◆ **What to produce**:
Scan the following material for the string "curve" and copy each line in which it appears.

────────────────────────────────────────

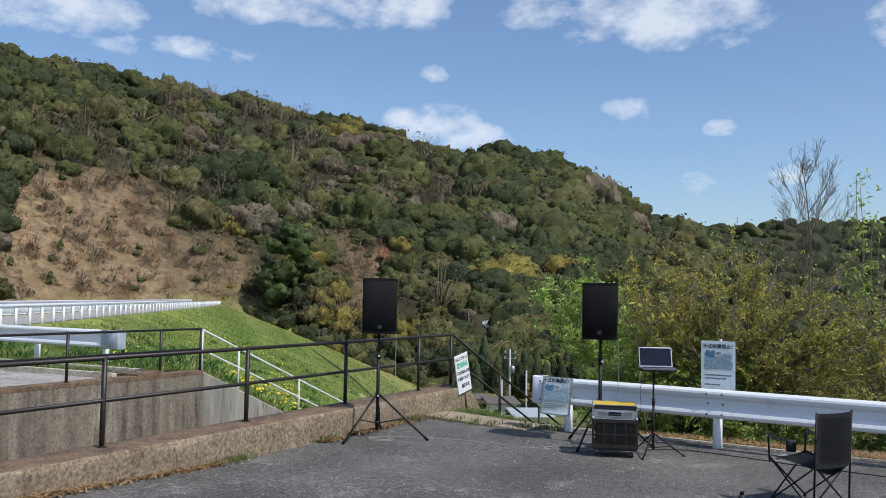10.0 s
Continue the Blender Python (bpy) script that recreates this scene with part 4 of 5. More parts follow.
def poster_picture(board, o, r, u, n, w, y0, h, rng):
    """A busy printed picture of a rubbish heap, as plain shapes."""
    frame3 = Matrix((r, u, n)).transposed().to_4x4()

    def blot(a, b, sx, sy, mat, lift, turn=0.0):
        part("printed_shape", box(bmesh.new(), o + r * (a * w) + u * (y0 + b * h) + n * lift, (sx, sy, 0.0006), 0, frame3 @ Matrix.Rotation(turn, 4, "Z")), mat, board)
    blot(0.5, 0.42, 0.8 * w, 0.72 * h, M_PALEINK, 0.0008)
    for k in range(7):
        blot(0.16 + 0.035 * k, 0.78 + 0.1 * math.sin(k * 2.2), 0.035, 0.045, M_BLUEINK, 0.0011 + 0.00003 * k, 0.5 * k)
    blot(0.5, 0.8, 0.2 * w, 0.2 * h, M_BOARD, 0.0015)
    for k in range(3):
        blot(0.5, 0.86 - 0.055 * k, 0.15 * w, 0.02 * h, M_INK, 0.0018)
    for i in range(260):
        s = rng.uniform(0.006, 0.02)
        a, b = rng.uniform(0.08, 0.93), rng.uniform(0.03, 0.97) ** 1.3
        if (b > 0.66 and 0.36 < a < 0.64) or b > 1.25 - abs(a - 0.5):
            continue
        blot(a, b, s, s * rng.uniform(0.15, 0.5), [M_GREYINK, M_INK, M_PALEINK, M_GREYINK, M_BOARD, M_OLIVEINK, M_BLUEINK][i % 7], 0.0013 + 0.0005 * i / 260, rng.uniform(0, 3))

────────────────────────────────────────

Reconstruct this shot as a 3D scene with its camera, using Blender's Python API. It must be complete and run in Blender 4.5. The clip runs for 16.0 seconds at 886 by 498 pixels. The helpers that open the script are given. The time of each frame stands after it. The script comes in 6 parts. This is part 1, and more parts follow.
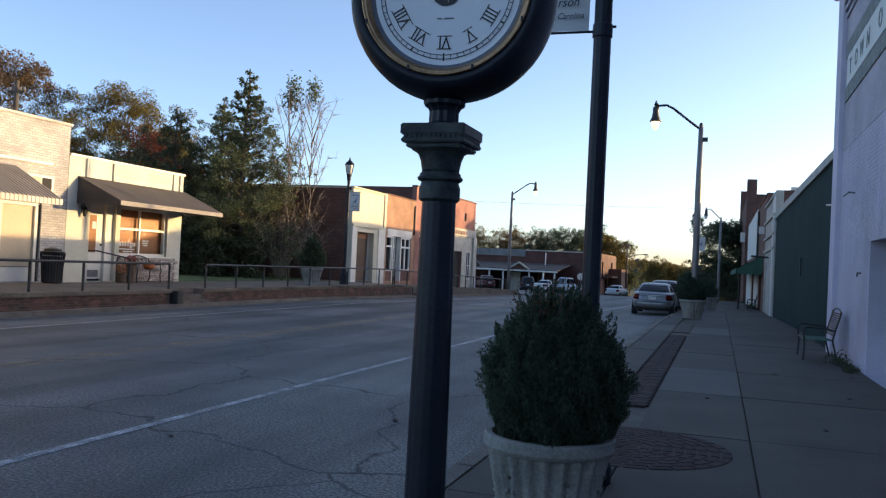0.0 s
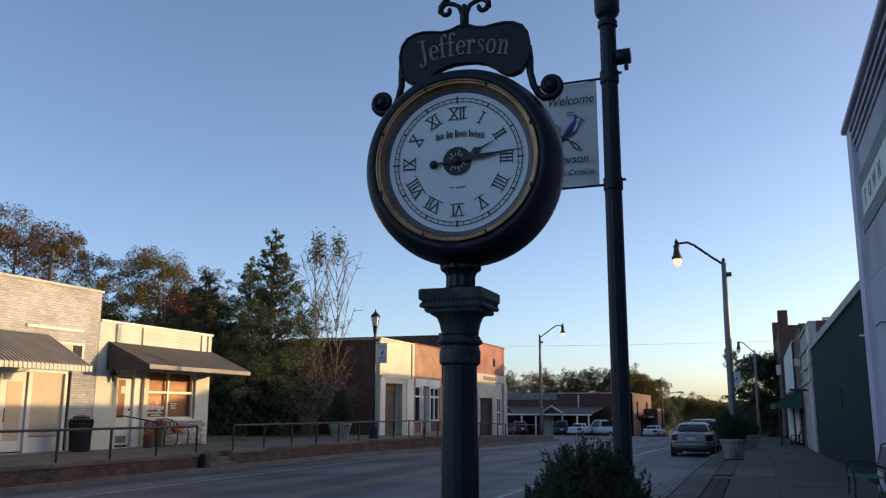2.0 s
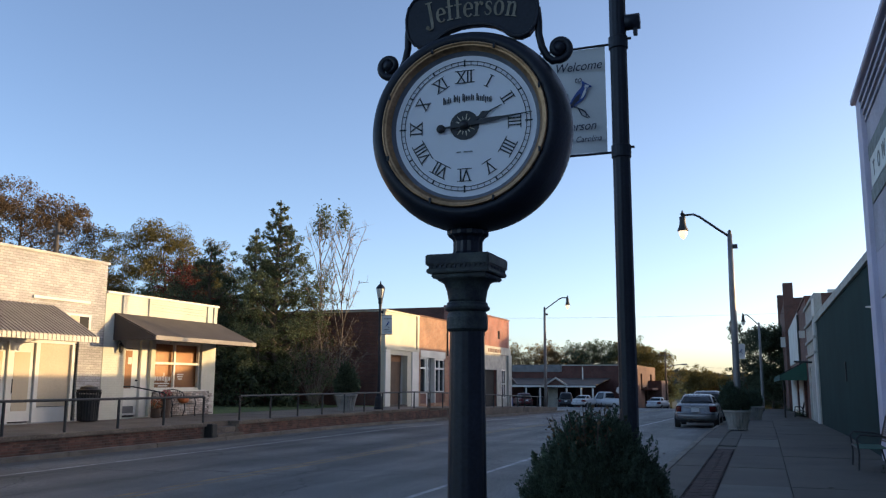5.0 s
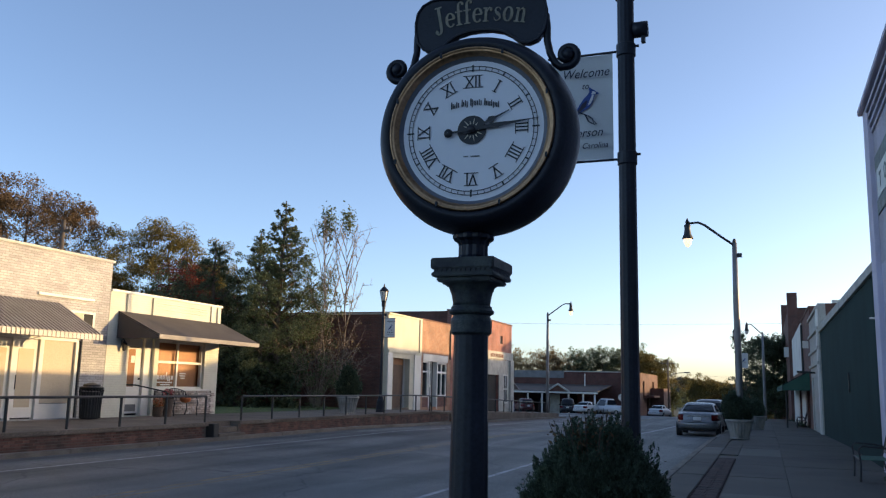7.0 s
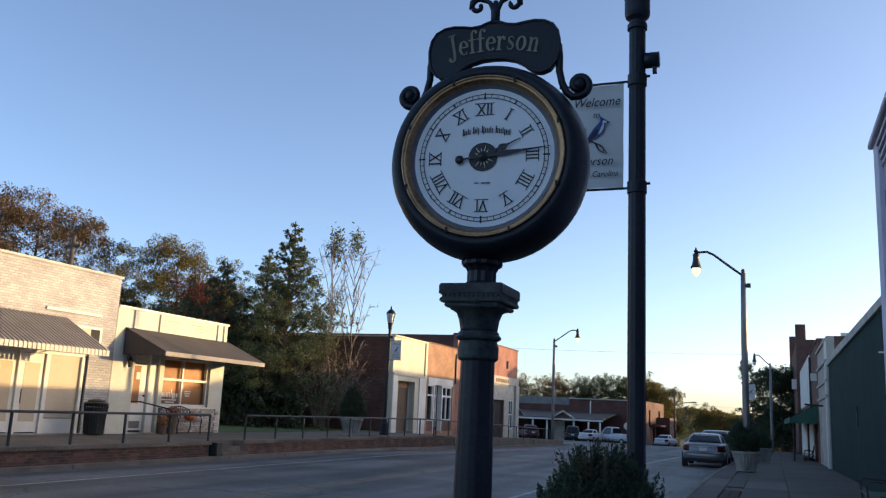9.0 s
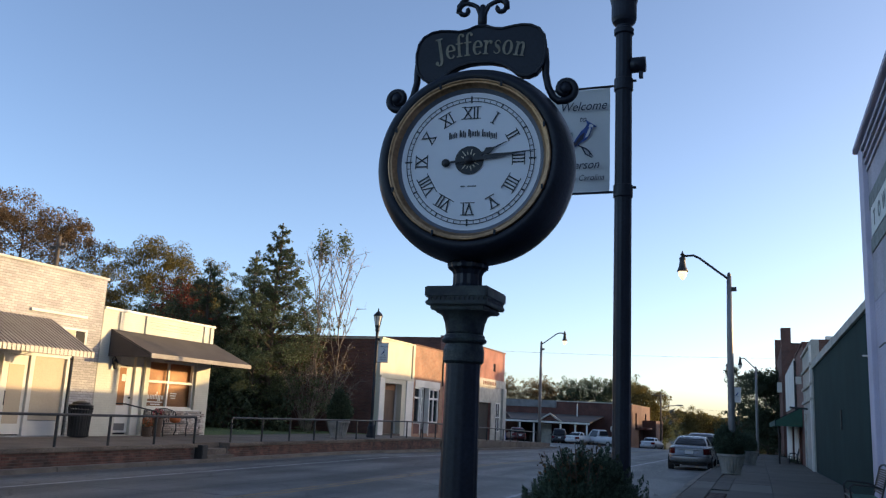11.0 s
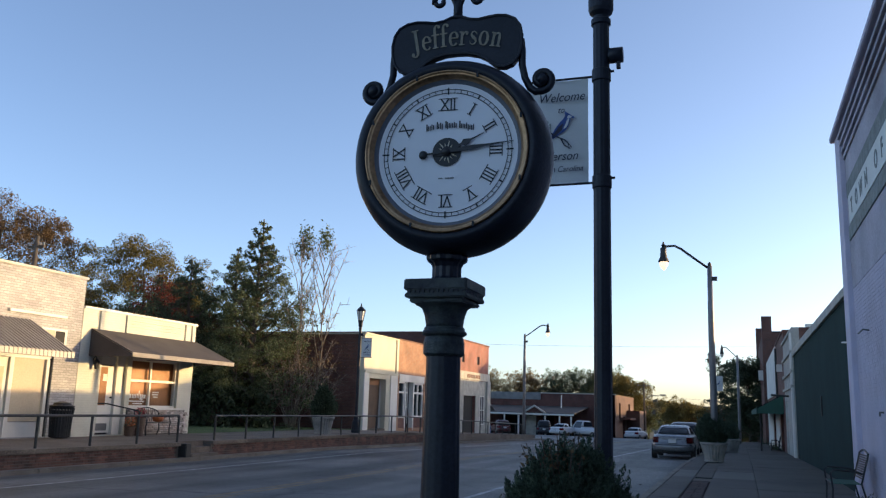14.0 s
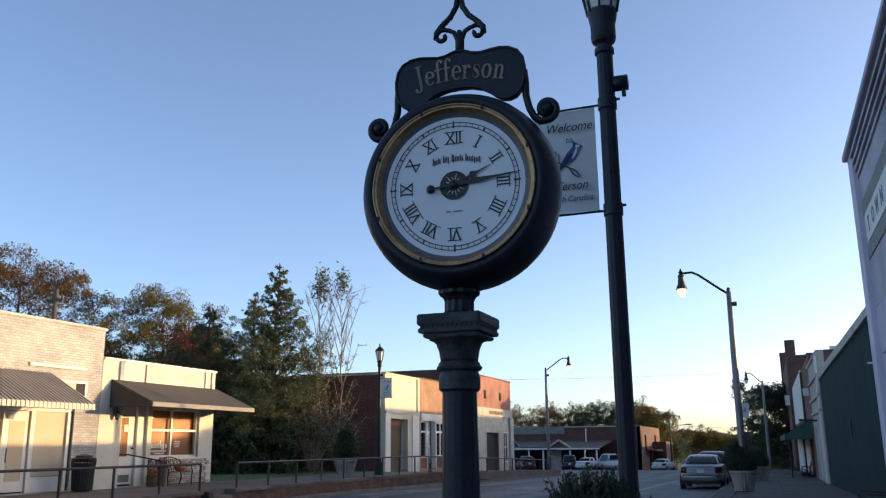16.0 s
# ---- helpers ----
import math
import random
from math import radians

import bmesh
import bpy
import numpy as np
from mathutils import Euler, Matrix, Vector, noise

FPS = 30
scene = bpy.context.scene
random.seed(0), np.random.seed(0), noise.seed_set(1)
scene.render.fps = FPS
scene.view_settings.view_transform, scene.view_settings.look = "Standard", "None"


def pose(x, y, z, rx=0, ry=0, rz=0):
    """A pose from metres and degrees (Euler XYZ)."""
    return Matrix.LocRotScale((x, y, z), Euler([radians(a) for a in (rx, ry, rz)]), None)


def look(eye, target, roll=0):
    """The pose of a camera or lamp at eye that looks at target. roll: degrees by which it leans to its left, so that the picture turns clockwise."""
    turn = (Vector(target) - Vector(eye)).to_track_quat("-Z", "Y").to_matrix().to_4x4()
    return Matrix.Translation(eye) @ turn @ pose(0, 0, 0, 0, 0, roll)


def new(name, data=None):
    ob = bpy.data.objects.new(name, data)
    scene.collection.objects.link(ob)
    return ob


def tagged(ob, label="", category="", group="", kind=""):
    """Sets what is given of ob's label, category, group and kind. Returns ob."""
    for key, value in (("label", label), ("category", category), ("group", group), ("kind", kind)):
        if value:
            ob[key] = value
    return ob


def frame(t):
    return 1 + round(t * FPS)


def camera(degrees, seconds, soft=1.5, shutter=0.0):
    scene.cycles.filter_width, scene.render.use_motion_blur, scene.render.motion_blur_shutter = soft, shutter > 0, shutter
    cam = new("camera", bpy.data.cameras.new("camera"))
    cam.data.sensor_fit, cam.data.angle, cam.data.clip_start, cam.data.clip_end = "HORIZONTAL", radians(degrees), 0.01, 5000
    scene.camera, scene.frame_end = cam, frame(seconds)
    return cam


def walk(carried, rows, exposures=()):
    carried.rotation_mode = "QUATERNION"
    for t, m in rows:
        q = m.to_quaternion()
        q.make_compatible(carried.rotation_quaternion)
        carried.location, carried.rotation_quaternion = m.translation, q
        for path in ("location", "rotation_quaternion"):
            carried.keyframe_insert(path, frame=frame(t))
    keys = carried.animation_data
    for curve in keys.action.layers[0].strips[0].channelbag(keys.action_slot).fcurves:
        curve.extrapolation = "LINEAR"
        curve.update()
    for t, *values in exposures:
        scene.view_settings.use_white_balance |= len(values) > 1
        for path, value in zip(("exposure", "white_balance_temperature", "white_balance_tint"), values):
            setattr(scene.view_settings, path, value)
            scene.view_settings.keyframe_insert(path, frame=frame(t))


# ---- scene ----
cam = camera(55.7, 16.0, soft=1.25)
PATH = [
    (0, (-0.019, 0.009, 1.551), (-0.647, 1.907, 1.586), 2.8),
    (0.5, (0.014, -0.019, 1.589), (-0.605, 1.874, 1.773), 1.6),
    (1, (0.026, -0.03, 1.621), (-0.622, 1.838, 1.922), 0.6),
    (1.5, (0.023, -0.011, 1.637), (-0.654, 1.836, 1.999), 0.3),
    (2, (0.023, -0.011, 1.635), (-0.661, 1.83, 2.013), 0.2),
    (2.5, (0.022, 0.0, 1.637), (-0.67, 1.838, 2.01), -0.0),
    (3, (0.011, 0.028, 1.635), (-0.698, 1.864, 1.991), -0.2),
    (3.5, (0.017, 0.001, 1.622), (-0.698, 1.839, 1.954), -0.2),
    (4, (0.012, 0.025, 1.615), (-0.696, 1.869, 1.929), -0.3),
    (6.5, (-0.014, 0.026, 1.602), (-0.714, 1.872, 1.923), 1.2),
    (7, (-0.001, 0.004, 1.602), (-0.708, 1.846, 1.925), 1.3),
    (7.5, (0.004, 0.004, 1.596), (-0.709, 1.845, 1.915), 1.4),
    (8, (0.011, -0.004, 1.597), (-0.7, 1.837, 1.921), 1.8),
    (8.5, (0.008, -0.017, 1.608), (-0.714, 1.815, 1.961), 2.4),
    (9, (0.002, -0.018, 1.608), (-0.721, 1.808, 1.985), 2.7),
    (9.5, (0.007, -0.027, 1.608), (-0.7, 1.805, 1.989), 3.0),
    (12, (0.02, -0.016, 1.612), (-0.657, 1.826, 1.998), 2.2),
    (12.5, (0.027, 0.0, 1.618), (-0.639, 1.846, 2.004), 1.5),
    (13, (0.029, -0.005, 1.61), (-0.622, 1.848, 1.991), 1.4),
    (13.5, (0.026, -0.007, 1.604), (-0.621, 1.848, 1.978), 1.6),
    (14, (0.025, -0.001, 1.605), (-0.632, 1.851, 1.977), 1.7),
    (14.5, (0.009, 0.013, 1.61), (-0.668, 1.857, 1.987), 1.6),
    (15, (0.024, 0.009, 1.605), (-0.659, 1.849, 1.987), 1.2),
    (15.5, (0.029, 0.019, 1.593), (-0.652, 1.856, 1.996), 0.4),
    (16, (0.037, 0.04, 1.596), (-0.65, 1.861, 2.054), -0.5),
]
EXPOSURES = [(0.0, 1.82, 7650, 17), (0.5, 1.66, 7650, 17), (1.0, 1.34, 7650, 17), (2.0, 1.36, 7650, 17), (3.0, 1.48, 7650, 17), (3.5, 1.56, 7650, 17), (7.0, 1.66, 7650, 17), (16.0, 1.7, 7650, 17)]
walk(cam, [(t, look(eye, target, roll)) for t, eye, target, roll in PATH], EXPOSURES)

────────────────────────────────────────

◆ **Output**:
    for curve in keys.action.layers[0].strips[0].channelbag(keys.action_slot).fcurves:
        curve.extrapolation = "LINEAR"
        curve.update()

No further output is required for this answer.